Thailand checks possible role of Indonesians in insurgency

Agencies, Pattani, Thailand

The military sent reinforcements to violence-wracked southern Thailand on Tuesday as authorities investigated the possibility that seven of more than 100 suspected Muslim militants killed last week were foreign fighters.

Seven of those gunned down by security forces were not Thais, an army commander said in what could be the first solid evidence that fighters from neighboring countries have joined a Muslim insurgency in this mainly Buddhist country.

"There's a real danger that militants from Malaysia, Indonesia or the Arab world will now become involved in Thailand's internal conflict," Anusorn Limmanee, a political scientist at Chulalongkorn University in Bangkok told the Time magazine.

Lt. Gen. Pisarn Wattanawongkiri said the dead foreigners were among a group of bodies that remained unclaimed by relatives after the assaults. He refused to give details or identify their nationalities.

Other Thai officials said the army was checking whether they were from Indonesia, which has experienced Islamic-related separatism in nearby Aceh, as well as al-Qaeda-linked terrorist attacks and religious fighting in other provinces.

But separatist rebels in Indonesia's Aceh province denied on Tuesday that they'd played any role in last week's fighting between Muslim militants and government forces in southern Thailand.

Thai authorities have said they're investigating whether some of the militants were from Aceh.

Bakthiar Abdullah, a spokesman for the Free Aceh Movement (GAM), said that the group had never taken part in any military action outside Aceh, and that none of its member had been involved in the Muslim insurgents' attacks on Thai military posts.

"We have our own problems in our homeland," he said in a telephone interview from Stockholm, Sweden, where his group maintains a government-in-exile. "Why we should intervene in the problems of other regions, including southern Thailand?"

Thai authorities have said they were checking if the seven were from Aceh, a province of 4 million people on northern Sumatra island, where guerrillas have been fighting for independence for almost three decades.

Thai immigration officials have said seven Indonesians had arrived in the country on April 18 and 19 through a border crossing between Thailand and Malaysia, and were not registered as having left the country.

On Tuesday, Buddhist monks and Muslim clerics held an interfaith ceremony at an army camp to pray for peace in southern Thailand and for the souls of the victims of last week's violence.
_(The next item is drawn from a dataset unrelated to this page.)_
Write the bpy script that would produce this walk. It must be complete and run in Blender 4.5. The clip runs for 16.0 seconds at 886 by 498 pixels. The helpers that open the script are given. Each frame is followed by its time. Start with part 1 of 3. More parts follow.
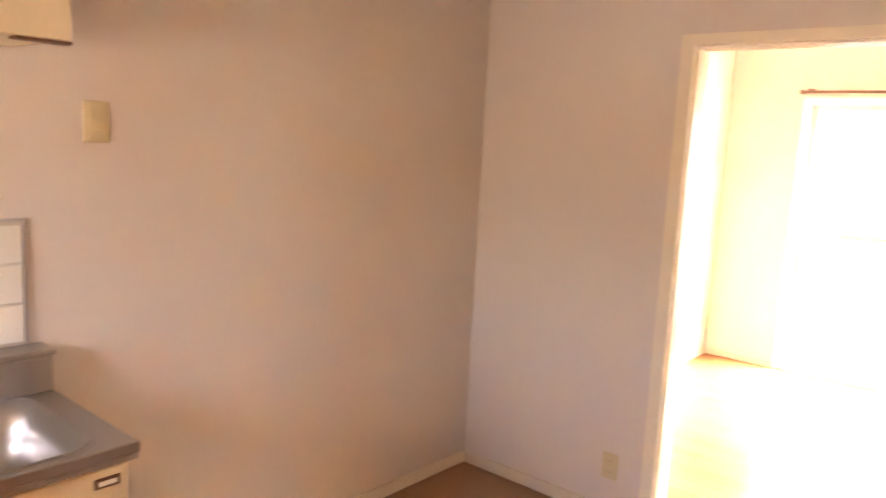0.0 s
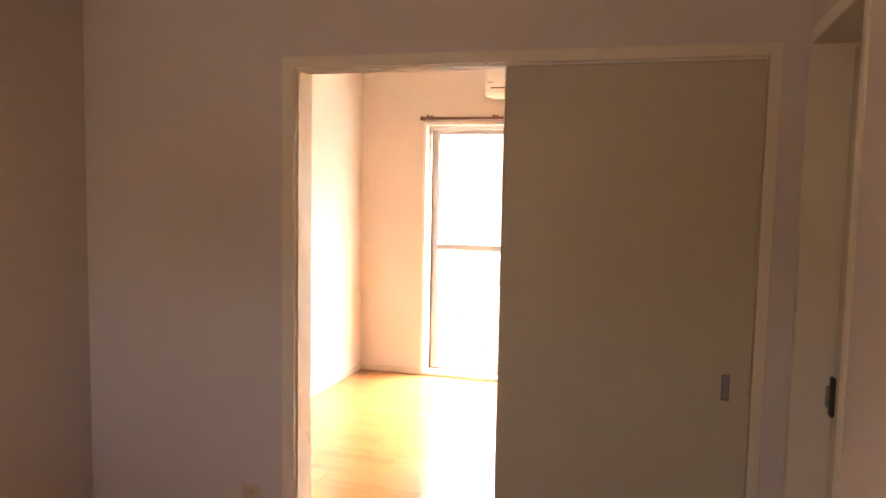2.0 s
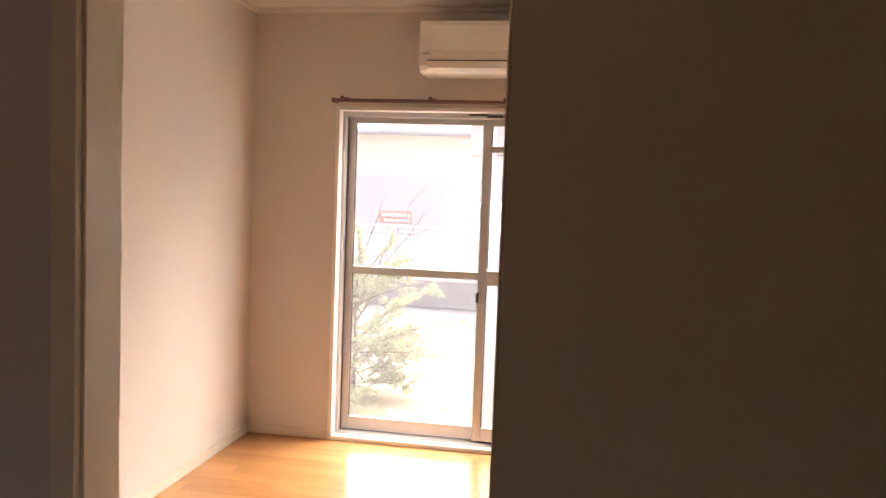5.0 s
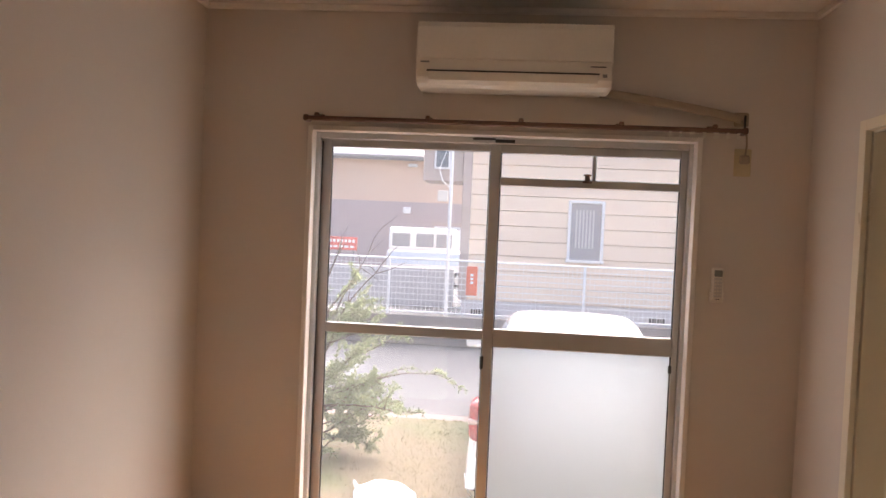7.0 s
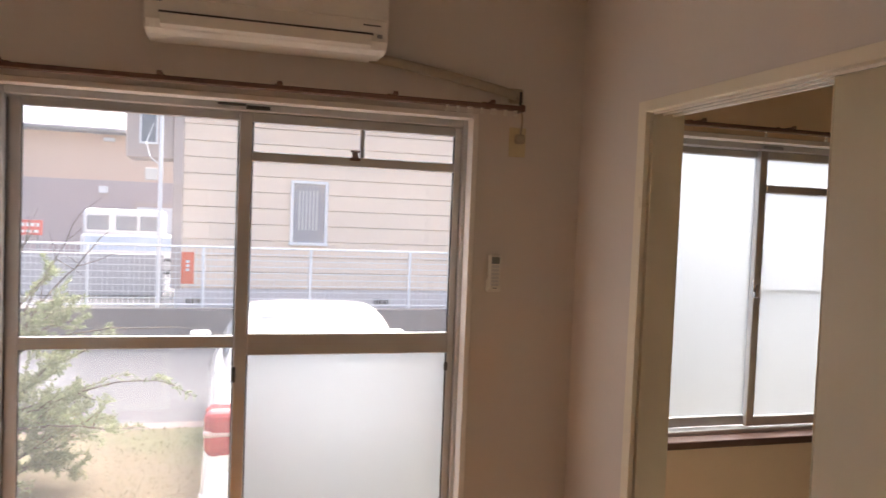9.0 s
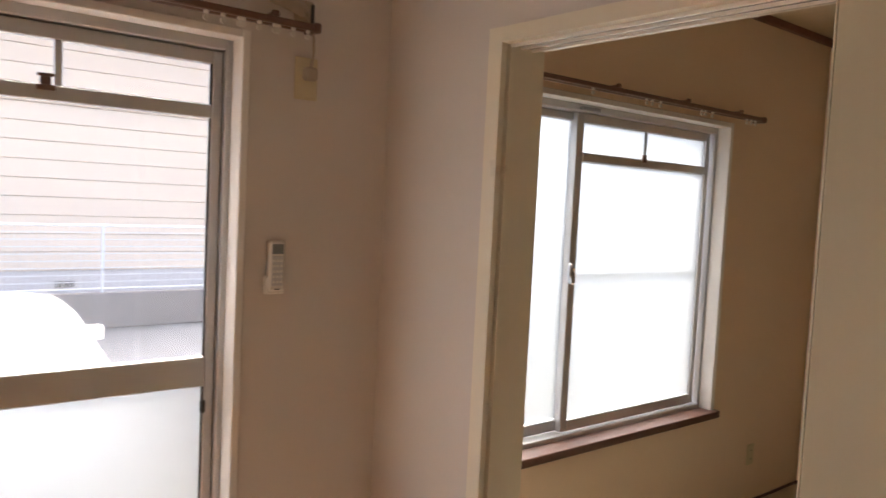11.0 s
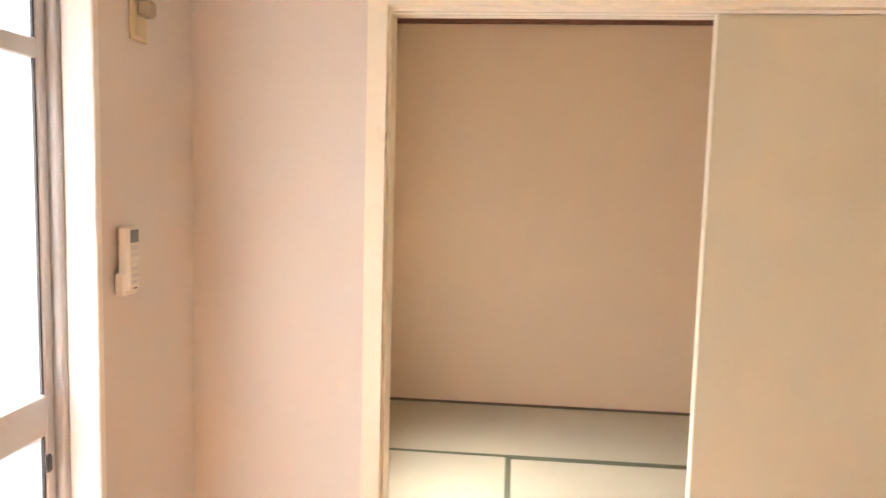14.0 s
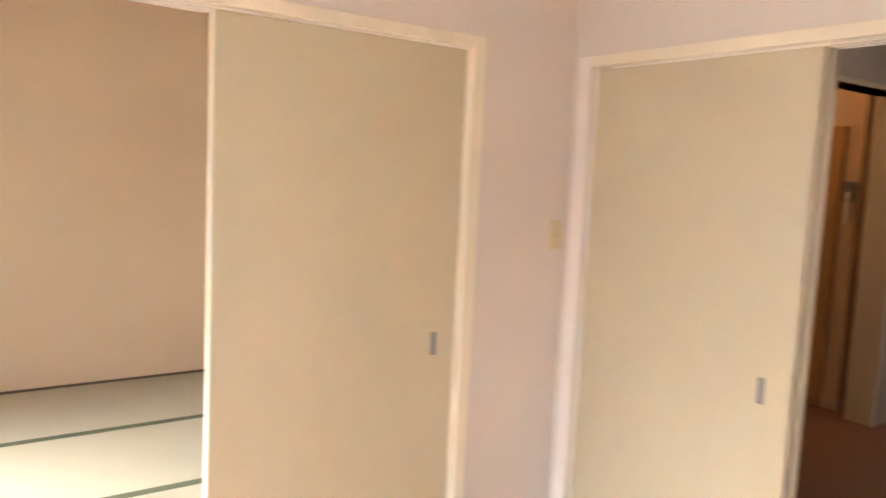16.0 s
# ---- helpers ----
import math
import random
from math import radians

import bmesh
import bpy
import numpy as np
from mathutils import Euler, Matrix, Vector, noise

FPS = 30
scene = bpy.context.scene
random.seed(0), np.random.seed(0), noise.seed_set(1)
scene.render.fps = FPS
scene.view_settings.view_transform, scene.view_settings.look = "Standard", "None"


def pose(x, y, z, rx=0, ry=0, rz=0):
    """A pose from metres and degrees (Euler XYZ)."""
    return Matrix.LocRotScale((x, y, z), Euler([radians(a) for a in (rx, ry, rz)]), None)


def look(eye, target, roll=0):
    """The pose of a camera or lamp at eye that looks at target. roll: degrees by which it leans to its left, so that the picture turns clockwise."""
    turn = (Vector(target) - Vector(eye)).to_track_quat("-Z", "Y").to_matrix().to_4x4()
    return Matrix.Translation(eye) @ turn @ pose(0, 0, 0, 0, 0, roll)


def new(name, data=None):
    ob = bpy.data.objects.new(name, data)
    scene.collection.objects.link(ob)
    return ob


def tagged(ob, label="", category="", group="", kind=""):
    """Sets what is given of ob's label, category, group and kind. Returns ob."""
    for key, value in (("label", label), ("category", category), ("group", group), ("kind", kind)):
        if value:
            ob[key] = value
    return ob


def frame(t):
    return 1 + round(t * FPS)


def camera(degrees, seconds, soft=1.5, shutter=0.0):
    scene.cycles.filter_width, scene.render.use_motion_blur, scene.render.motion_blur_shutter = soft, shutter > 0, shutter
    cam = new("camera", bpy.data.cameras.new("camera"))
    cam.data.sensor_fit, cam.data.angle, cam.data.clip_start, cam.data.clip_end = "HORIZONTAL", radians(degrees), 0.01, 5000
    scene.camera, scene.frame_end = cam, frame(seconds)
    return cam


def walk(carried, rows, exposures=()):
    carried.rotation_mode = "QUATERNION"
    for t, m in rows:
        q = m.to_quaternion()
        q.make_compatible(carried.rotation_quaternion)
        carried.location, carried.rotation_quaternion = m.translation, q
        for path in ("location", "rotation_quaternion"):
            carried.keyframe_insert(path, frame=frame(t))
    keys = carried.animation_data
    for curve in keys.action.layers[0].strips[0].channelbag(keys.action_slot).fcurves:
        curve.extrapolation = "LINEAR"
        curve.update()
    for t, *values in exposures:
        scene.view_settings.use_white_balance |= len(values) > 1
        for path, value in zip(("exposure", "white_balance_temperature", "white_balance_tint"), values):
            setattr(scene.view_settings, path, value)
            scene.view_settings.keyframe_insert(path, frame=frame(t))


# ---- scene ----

The army organized the ceremony at the Ingkayut Boriharn army camp outside Pattani to assuage public anger among the southern Muslims.

Meanwhile, a southern Thai separatist fighter told Time magazine (May 1 edition) in a rare interview, an excerpt of which was made available to The Jakarta Post by the magazine, that his group New p.u.l.o was responsible for the January raid on an army depot and also the torching of several state schools in the same month.

"We cannot compromise. We are not Thai people. We are Malay- speaking Muslims. The Thai government is not interested in talking to us. The fight will go on. We want independence. Nothing less than that," Babak Lukman, the leader of the New p.u.l.o, told Time.

New p.u.l.o is one of the six main separatist groups that have recently pooled their resources under a single banner, Bersatu, the Malay word for united.

In a separate development, the Royal Thai Embassy in Jakarta said in a press release sent to the Post on Tuesday that the perpetrators of the coordinated attacks in southern Thailand on April 28 were linked to the group that carried out the raid on the military depot on Jan. 4.

"The perpetrators were under the influence of drugs and were instigated to resort to violence," the embassy said.

The embassy said the incident and clashes were not in any way related to sectarian or religious conflicts since the group of attackers were linked to the same group of 10 militants arrested earlier, which comprised both Thai Buddhists and Muslims.